I’m still not sure what to make of Palma, but here’s the story. Yesterday, after dinner, Rogers came in and asked if I needed a bottom bunk. No, I told her. Fearing the worst – I was going to a 4-man cell in M, I told her I refused to go to one. Unexpectedly, this seemingly uncool DO asked, “What about if it’s just a 2-man cell?”
I said that’d be fine if it wasn’t with Melinda B. She left and I was begging God to keep me from being “extradited” to M. I even ran and hid under my covers as if that’d help me, as Carolyn said laughing. Nonetheless, shortly afterward, a male DO came and told me to roll up. I knew I lost the fight. On the way out, I ran across the pod to let Rosa and Tina know where I was headed, and Tina said she’d write to me at our PO Box.
While I waited by the tower, a young girl that I’d seen before in M, told me I was going to a 2-man cell with Mary, who was cool. She needed my lower bunk on the lower tier because she was pregnant, and there wasn’t any available in M.
So the guy gave me my paperwork and told me to go. Just outside A’s slider, Rogers said, “You know where to go, right?” I did, even though my heart was pounding with anxiety every step of the way. I was surprised they let me walk that far alone and enter M (the main entry door was popped) without anyone there waiting for me, wondering if it could be a DO who felt she knew and trusted me pretty well.
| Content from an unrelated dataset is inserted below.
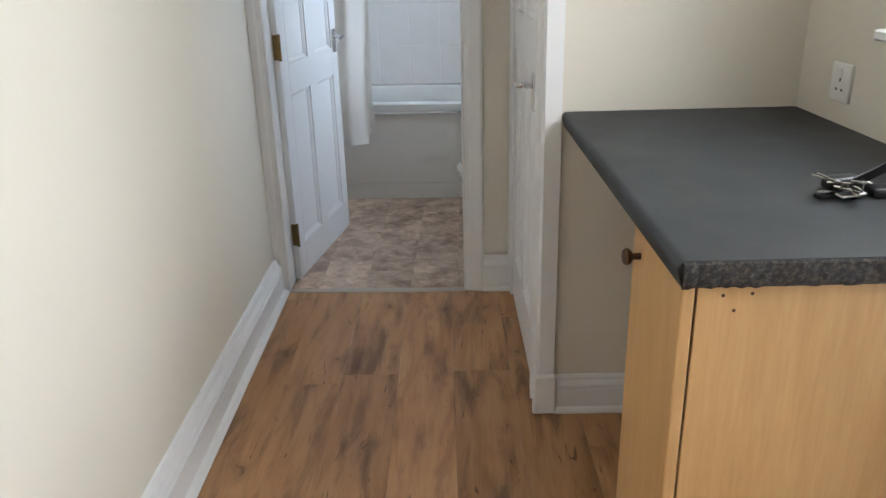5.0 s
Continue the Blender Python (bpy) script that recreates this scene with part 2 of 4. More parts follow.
MGREY = surface("grey_brown_print", (0.44, 0.345, 0.265), 0.2, 0.6, scale=50.0)
MRED = surface("terracotta_print", (0.35, 0.22, 0.155), 0.15, 0.6, scale=50.0)
MPALE = surface("pale_print", (0.70, 0.62, 0.51), 0.05, 0.6)
PLASTIC = surface("white_plastic", (0.80, 0.79, 0.77), 0.02, 0.35, relief=0.0)
def cloth(name, colour, through_share):
    m = surface(name, colour, 0.03, 0.8, scale=6.0, grain=300.0, relief=0.1)
    t = m.node_tree
    base, out = t.nodes["Principled BSDF"], t.nodes["Material Output"]
    thin = t.nodes.new("ShaderNodeBsdfTranslucent")
    thin.inputs[0].default_value = (*colour, 1)
    both = t.nodes.new("ShaderNodeMixShader")
    both.inputs[0].default_value = through_share
    t.links.new(base.outputs[0], both.inputs[1])
    t.links.new(thin.outputs[0], both.inputs[2])
    t.links.new(both.outputs[0], out.inputs["Surface"])
    return m


CURTAIN = cloth("cream_curtain_fabric", (0.90, 0.875, 0.835), 0.42)
TISSUE = surface("white_tissue", (0.90, 0.89, 0.86), 0.02, 0.9, grain=120.0, relief=0.15)
CARD = surface("brown_card", (0.26, 0.19, 0.13), 0.1, 0.9)
AMBER = surface("dark_red_bottle", (0.050, 0.005, 0.006), 0.1, 0.14, relief=0.0, coat=0.15)
LABELBLACK = surface("black_label", (0.012, 0.010, 0.011), 0.1, 0.4, relief=0.0)
INK = surface("pale_label_print", (0.62, 0.58, 0.54), 0.05, 0.5, relief=0.0)
BLUE = surface("blue_plastic", (0.02, 0.09, 0.42), 0.1, 0.4)
STEEL = surface("key_steel", (0.66, 0.64, 0.60), 0.1, 0.24, 1.0)
ALU = surface("threshold_strip_metal", (0.52, 0.47, 0.40), 0.1, 0.35, 0.9)
# shade gap round the skirting pipes, put into a drab colour with dirt patches
PIPEGAP = surface("dusty_bare_skirting", (0.46, 0.41, 0.34), 0.2, 0.8, scale=8.0, dirt=(0.2, 0.16, 0.12))
COPPER = surface("painted_pipe", (0.70, 0.67, 0.60), 0.08, 0.45)
GLASS = clear_glass()
MIRROR = surface("mirror_silver", (0.86, 0.87, 0.88), 0.0, 0.03, 1.0, relief=0.0)
OUTSIDE = glow("white_overcast_distance", (0.93, 0.97, 1.0), 1.6)
DARKSHELL = surface("house_outer_render", (0.55, 0.52, 0.47), 0.08, 0.8)

# ---- mesh helpers ----


def box(x0, y0, z0, x1, y1, z1, bevel=0.0, seg=1, bm=None):
    own = bmesh.new()
    bmesh.ops.create_cube(own, size=1.0)
    bmesh.ops.scale(own, vec=(abs(x1 - x0), abs(y1 - y0), abs(z1 - z0)), verts=own.verts)
    bmesh.ops.translate(own, vec=((x0 + x1) / 2, (y0 + y1) / 2, (z0 + z1) / 2), verts=own.verts)
    if bevel:
        bmesh.ops.bevel(own, geom=list(own.edges), offset=bevel, segments=seg, affect="EDGES", profile=0.5)
    return merge(bm, own)


def merge(bm, own):
    if bm is None:
        return own
    tmp = bpy.data.meshes.new("tmp")
    own.to_mesh(tmp)
    own.free()
    bm.from_mesh(tmp)
    bpy.data.meshes.remove(tmp)
    return bm


def loft(rings, cap=(True, True), closed=True, bm=None):
    own = bmesh.new()
    rows = [[own.verts.new(p) for p in ring] for ring in rings]
    n = len(rows[0])
    for a, b in zip(rows, rows[1:]):
        for i in range(n if closed else n - 1):
            j = (i + 1) % n
            own.faces.new((a[i], a[j], b[j], b[i]))
    if cap[0]:
        own.faces.new(list(reversed(rows[0])))
    if cap[1]:
        own.faces.new(rows[-1])
    bmesh.ops.recalc_face_normals(own, faces=own.faces)
    return merge(bm, own)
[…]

As soon as I saw the empty upper bunk in the lower 4-man, I automatically assumed that whoever the DO was had it in for me because most of them know I’m anti-big cell. I stood there by the tower, wondering just who the fuck chose me to come here to M Dorm out of the 5 of us that I knew of that were Ad-Seg.
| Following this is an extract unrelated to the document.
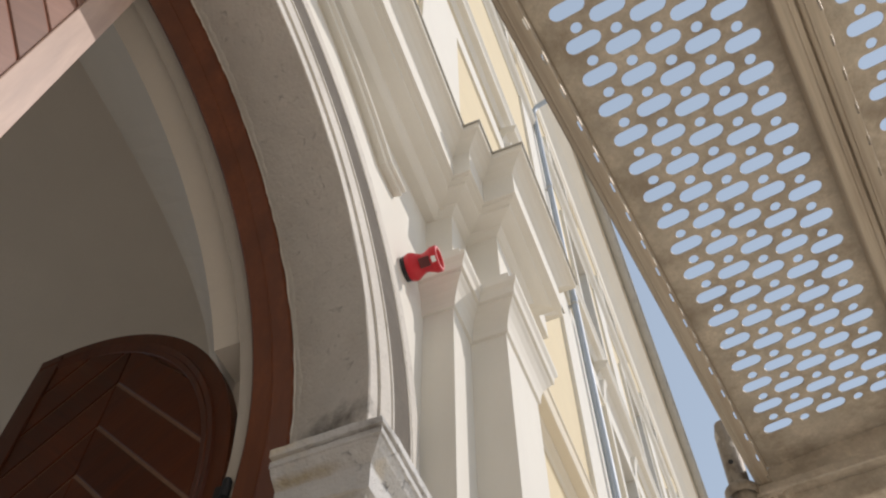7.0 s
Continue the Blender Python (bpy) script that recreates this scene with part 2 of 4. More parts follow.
def tube(bm, a, b, r, seg=20, cap=True):
    a, b = Vector(a), Vector(b)
    q = (b - a).to_track_quat("Z", "Y").to_matrix().to_4x4()
    bmesh.ops.create_cone(bm, cap_ends=cap, segments=seg, radius1=r, radius2=r, depth=(b - a).length,
                          matrix=Matrix.Translation((a + b) / 2) @ q)


def empty(name, loc=(0, 0, 0)):
    e = new(name)
    e.location = loc
    e.empty_display_size = 0.1
    return e


def sweep(name, plan, profile, material, parent=None, label="", caps=False):
    """A moulding: profile [(out, z)...] carried along a plan polyline, mitred at its corners. Out is to the right of the way along the plan."""
    n = len(plan)
    mit = []
    for i in range(n):
        ds = []
        if i > 0:
            ds.append((Vector(plan[i]) - Vector(plan[i - 1])).normalized())
        if i < n - 1:
            ds.append((Vector(plan[i + 1]) - Vector(plan[i])).normalized())
        ns = [Vector((d.y, -d.x)) for d in ds]
        if len(ns) == 1:
            mit.append(ns[0])
        else:
            s = ns[0] + ns[1]
            mit.append(s / max(0.2, s.dot(ns[0])))
    verts, faces = [], []
    k = len(profile)
    for p, m_ in zip(plan, mit):
        for o, z in profile:
            verts.append((p[0] + m_.x * o, p[1] + m_.y * o, z))
    for i in range(n - 1):
        for j in range(k - 1):
            faces.append((i * k + j, i * k + j + 1, (i + 1) * k + j + 1, (i + 1) * k + j))
    if caps:
        faces += [tuple(range(k)), tuple(range((n - 1) * k, n * k))]
    return obj(name, verts, faces, material, parent, label)


# ---- plan of the place (metres) ----
YC, ZS, RA = 0.44, 2.61, 1.12        # arch centre, springing height, intrados radius
XS = 0.045                           # stone face
XI = -0.27                           # inner end of the stone reveal
XW = 0.05                            # rendered wall face
XP = 0.032                           # wall face round the arch
XA = 0.035                           # face of the arch stones
PY0, PY1, PY2, PY3 = 1.938, 2.13, 2.52, 2.69     # back pilaster, main pilaster, far end of the back one
PX1, PX2 = 0.16, 0.31
EX1, EY0 = 0.159, 1.945               # set-back part of the entablature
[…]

Then the door opened up, out came the DO, and I was like – Palma? Since when does she ever work here?
The first thing I told her was that I wasn’t about to be thrown in a big cell, and she goes, “Relax. You’re not going in a 4-man cell. You’re going in 203 with G.”
“G? Who’s G?” I asked, and then I asked if she were crazy.
Palma said, “Well, she doesn’t take psych meds.”
Neither did my mother, so that doesn’t necessarily tell me anything.
This is my third time in M Dorm and never have I been searched upon entering it, but leave it to Palma, queen searcher, to search my shit. Knowing how by the book she is, I knew I could kiss a few things goodbye. She swiped my extra towel, my homemade washcloth, and a rubber band I had around a bottle.
She asked me about one of the books I’ve got. I told her I hadn’t read it yet and that she could check it out, but she said she’d wait till I read it and reviewed it for her.
On the way over I noticed my papers said that the reason I last went to A was that my cell in M was needed for a closed custody, but that was only the first time I left.
Deanna acted exactly as I knew she would – all smiles as I walked by. I certainly have no hard feelings towards her because she did do me a favor, after all.
So, I got up to the room, introduced myself, and knew Mary and I would probably keep in touch long after I got out.